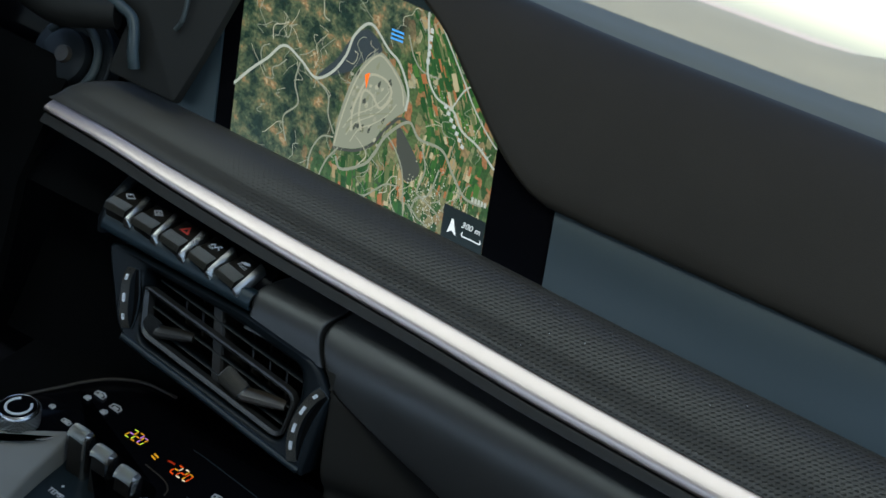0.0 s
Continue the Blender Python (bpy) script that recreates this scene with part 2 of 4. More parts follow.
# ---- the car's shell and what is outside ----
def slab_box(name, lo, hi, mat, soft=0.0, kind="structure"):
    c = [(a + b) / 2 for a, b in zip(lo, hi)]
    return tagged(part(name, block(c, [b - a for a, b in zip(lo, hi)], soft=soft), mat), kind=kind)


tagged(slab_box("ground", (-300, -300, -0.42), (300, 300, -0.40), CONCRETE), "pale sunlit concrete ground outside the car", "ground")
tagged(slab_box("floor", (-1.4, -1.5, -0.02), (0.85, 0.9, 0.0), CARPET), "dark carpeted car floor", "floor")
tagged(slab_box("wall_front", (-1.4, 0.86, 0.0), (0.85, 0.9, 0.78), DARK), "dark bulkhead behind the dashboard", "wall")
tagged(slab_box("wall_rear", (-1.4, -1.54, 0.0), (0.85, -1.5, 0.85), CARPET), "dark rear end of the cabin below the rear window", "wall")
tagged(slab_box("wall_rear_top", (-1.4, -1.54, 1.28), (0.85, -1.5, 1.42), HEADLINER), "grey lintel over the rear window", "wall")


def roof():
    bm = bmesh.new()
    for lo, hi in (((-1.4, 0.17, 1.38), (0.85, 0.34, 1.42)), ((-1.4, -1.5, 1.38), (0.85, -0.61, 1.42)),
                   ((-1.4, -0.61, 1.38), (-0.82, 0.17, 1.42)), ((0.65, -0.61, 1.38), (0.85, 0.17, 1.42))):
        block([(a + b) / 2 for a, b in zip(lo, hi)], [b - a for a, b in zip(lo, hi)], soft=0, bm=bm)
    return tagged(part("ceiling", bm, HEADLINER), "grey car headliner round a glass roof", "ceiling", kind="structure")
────
▶ [EXERCISE PROMPT] From the listing above, report the number of lines containing the string "part", without any accompanying remarks.

▶ [FULL SOLUTION] 3